Bambang menambahkan, persoalan lintasan gajah di ruas jalan tol Riau merupakan persoalan yang muncul belakangan. Masalah itu baru dibicarakan pada Agustus 2017. Padahal, pembangunan fisik jalan tol Riau sudah dimulai pada Desember 2016.
”Awalnya pembicaraan terkait lintasan gajah (dengan BBKSDA) hanya untuk ruas tol di seksi 2 (Minas-Kandis Selatan) karena di seksi 4 (habitat gajah terbesar di Duri) belum ada pekerjaan fisik. Dari pertemuan itu disepakati penyediaan lintasan gajah selebar 20 meter dan tinggi 5,1 meter. Saat ini, kami sedang membangun jembatan untuk menyeberangi lokasi lintasan sekaligus pemandian gajah di kawasan Sungai Tikuana, Minas. Lebarnya bahkan mencapai 45 meter,” ujar Bambang.
Sungai Tikuana adalah bagian dari habitat gajah di kantong Minas. Di lokasi itu terdapat beberapa gajah liar dan gajah jinak peliharaan Pusat Latihan Gajah Minas. Gajah liar dan jinak selalu menggunakan air Sungai Tikuana untuk minum dan mandi.
Setelah pekerjaan di seksi 4 dimulai, kata Dinny, masalah lintasan gajah kembali dibicarakan dengan BBKSDA Riau. Dalam pertemuan pada 5 April 2018 diperoleh beberapa kesepakatan untuk kriteria teknis desain. Selain itu, diputuskan akan dibangun lima jembatan underpass di seksi 4 wilayah Duri untuk mempertahankan jalur jelajah gajah di permukaan tanah. Jumlah gajah di habitat Duri diperkirakan mencapai 25 ekor.
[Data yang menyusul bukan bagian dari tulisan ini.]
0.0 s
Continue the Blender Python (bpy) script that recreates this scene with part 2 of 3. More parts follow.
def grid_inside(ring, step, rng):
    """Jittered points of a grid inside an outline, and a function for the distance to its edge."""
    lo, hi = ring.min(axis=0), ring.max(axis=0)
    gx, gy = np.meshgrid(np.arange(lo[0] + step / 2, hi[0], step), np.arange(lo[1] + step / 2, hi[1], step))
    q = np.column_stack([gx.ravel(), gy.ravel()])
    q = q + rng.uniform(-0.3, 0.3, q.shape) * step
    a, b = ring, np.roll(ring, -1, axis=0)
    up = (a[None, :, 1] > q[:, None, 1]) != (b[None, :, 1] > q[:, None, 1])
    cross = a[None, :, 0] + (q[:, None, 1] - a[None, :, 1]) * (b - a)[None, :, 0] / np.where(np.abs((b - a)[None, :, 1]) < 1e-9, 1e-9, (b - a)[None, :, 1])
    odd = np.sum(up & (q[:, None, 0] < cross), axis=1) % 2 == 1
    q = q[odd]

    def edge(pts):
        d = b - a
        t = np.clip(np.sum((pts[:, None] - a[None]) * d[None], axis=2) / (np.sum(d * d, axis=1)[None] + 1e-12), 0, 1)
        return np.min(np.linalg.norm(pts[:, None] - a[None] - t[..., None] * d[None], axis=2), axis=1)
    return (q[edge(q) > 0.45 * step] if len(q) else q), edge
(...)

”Memang ada kesepakatan kriteria tinggi jembatan underpass setinggi 7 meter di wilayah Duri. Namun, mengacu kesepakatan tinggi underpass di Sungai Tikuana, Minas, 5,1 meter, kami minta untuk disamakan saja dengan di Minas. Secara teknis tinggi 5,1 meter sangat dimungkinkan karena sudah leluasa dilewati truk ukuran tronton,” lanjutnya.
Menurut dia, kendala lintasan gajah adalah persoalan pertama pembangunan jalan tol di Indonesia. Karena itu, belum ada acuan teknis yang dapat dipakai untuk referensi atau rujukan pembangunan di Tanah Air.
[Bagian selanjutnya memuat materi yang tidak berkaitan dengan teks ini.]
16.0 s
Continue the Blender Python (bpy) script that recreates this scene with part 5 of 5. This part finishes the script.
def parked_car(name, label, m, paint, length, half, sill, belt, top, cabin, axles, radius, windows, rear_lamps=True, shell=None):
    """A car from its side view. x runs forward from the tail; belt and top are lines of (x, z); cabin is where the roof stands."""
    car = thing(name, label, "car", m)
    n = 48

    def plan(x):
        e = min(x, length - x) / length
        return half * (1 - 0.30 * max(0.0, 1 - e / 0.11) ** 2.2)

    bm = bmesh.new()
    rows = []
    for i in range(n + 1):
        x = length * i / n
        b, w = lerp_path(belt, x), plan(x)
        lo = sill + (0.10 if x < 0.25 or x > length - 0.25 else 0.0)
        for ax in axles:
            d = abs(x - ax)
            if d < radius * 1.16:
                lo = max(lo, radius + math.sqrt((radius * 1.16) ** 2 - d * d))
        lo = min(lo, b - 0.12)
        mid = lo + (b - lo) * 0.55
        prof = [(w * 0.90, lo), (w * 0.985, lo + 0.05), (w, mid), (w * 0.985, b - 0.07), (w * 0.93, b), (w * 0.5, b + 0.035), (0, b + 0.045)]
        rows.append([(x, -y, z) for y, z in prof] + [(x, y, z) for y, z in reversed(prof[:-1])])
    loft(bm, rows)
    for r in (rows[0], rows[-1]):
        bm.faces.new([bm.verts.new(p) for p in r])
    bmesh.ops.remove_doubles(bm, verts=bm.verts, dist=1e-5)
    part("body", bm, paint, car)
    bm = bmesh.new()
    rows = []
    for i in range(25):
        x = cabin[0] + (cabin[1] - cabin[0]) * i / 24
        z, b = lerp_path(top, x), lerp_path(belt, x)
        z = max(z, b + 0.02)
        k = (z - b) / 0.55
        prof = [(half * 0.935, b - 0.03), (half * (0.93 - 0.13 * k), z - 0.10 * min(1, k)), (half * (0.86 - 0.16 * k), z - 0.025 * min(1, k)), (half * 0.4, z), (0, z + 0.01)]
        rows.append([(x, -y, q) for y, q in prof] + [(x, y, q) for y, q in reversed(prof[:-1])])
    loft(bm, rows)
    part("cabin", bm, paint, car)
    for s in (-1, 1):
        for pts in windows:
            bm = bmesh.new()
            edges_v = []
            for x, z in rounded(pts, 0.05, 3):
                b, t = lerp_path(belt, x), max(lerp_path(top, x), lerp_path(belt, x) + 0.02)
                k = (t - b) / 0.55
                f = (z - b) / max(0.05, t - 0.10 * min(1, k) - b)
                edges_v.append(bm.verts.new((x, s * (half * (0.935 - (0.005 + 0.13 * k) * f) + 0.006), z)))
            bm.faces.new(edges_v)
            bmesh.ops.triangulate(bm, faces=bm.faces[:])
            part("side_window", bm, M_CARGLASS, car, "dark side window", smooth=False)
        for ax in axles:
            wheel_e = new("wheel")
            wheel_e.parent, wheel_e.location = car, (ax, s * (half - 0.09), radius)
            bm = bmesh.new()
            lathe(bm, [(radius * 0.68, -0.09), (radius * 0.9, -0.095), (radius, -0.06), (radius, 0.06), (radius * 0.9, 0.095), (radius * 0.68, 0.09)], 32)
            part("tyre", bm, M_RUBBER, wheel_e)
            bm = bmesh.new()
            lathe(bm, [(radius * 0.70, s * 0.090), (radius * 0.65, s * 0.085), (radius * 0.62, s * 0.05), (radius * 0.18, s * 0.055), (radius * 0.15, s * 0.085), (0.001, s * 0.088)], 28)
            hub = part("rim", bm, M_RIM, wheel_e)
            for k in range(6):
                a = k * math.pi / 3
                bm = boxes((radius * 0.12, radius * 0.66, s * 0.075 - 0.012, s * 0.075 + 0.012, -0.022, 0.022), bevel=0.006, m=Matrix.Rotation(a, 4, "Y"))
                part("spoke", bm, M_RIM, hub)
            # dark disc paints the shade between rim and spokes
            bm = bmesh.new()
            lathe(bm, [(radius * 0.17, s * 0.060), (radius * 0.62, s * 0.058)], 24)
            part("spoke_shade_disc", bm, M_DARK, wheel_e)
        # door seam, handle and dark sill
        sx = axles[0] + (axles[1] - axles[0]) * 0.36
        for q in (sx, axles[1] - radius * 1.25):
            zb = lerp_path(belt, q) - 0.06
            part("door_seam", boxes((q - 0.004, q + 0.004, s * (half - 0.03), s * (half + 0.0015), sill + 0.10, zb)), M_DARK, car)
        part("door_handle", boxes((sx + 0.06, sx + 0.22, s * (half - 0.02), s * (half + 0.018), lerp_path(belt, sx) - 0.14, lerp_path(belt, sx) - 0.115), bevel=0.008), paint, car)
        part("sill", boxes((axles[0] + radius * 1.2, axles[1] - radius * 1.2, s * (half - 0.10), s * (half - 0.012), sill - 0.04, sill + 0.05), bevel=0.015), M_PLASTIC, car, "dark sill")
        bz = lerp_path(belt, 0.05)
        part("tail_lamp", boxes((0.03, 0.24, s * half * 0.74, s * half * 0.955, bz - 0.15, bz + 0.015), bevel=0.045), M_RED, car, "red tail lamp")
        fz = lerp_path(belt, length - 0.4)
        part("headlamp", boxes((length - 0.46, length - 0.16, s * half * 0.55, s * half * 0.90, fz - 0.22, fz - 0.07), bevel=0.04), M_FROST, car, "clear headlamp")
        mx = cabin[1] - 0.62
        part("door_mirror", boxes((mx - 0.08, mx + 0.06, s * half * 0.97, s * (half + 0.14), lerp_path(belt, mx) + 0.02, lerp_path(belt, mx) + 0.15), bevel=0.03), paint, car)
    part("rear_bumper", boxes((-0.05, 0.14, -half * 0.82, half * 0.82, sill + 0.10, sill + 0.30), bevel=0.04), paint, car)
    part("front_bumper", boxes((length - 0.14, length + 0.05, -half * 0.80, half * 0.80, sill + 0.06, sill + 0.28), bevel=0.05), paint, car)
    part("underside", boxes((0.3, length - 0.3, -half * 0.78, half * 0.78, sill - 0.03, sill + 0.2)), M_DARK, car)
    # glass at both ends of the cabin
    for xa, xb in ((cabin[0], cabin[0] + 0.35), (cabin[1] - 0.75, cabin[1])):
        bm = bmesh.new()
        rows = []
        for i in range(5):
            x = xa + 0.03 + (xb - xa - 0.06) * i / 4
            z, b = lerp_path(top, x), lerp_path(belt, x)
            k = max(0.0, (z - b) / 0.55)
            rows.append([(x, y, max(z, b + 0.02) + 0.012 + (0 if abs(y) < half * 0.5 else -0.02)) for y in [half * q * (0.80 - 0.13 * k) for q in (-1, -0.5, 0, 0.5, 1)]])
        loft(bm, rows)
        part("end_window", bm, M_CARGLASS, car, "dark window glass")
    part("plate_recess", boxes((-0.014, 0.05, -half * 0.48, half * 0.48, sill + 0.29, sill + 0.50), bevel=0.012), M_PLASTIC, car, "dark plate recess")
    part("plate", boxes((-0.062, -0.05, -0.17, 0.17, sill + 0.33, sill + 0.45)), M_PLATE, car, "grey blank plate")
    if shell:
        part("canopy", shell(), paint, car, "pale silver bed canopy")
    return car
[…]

Meski demikian, kata Dinny, sebagai pembanding, mereka pernah melihat di situs internet tentang jalur lintasan gajah yang dibangun di jalan raya Kenya, Afrika. Jalur itu hanya berupa terowongan di bawah jalan raya. Tingginya sekitar 4 meter dan lebar sekitar 10 meter.
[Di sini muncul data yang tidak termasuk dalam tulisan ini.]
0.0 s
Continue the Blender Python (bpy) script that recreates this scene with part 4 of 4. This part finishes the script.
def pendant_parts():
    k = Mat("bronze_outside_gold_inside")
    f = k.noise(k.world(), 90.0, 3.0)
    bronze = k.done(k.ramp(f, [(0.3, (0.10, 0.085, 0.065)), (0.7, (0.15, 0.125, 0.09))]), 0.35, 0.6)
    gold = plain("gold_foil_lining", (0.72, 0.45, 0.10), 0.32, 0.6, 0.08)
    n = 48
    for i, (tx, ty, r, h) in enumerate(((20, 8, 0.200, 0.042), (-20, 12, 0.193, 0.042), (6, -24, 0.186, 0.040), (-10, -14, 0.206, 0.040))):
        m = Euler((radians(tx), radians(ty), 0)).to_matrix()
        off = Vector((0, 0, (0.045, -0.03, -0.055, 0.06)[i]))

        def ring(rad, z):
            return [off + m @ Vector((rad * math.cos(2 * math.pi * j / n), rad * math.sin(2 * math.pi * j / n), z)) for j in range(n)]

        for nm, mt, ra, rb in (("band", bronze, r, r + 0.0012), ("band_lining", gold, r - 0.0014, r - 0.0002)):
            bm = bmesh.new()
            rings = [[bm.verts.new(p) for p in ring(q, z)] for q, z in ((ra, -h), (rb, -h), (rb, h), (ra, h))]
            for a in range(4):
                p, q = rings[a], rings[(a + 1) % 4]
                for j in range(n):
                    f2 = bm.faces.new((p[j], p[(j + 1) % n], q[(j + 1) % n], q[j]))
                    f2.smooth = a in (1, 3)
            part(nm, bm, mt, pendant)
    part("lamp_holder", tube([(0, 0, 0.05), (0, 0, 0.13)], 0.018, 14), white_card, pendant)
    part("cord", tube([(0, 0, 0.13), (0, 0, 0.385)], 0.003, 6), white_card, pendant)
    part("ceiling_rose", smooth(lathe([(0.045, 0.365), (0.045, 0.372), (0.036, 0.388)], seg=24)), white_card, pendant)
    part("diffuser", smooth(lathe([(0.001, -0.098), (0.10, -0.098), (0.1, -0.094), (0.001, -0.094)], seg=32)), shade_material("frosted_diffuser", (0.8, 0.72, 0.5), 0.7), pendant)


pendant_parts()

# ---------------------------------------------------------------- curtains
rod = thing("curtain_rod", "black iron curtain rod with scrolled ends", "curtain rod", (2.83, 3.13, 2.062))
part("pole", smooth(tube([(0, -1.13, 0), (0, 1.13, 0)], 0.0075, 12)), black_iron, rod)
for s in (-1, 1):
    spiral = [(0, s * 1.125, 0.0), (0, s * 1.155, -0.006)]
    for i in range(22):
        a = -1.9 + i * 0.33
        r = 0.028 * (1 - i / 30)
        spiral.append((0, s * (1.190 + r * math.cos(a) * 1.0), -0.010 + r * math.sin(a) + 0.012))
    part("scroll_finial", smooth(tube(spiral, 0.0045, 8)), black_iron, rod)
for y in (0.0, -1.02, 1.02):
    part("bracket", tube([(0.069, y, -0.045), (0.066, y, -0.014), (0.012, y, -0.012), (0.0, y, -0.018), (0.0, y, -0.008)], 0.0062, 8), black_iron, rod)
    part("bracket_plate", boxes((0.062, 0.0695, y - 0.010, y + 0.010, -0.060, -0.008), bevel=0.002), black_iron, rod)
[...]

”Terowongan gajah di Afrika itu kecil dan gelap. Namun, di Riau nanti, jelajah gajah tetap terang,” ujarnya.
Secara terpisah, Kepala BBKSDA Riau Suharyono mengatakan, pihaknya masih menunggu gambar desain teknis underpass di tol Riau untuk menjaga lintasan gajah tetap seperti aslinya. Ia siap mendiskusikan masalah teknis apa pun sepanjang tidak merusak habitat gajah.
Tumpang tindih
Pada bagian lain, Dinny mengatakan, pembangunan fisik jalan tol Riau di seksi 3 dan 4 ruas Kandis Selatan-Duri Utara terus dilaksanakan. Masih ada kendala berupa pembebasan tanah akibat tumpang tindih lahan konsesi PT Chevron yang diduduki warga. Selain itu, terdapat pula kelompok masyarakat yang menolak besaran uang ganti rugi uang yang disodorkan tim pembebasan tanah untuk jalan tol.
”Persoalan pembebasan lahan memang memakan waktu karena ada sengketa di lahan konsesi PT Chevron. Aturan hukum tidak membolehkan ganti rugi tanah negara yang diokupasi warga, tetapi membolehkan ganti rugi bangunan dan tanam tumbuh. Seluruh persoalan sudah disampaikan ke pengadilan untuk konsinyasi,” katanya.
Pada seksi 3, ruas Minas Selatan-Kandis Utara sepanjang 16,9 kilometer, kata Dinny, progres pembebasan tanahnya sudah mencapai 94 persen. Adapun pembangunan fisik baru 50 persen. Di seksi 4, ruas Kandis Selatan-Duri Utara sepanjang 26,5 kilometer, penyelesaian lahan 89,5 persen dan pembangunan fisik 43,4 persen.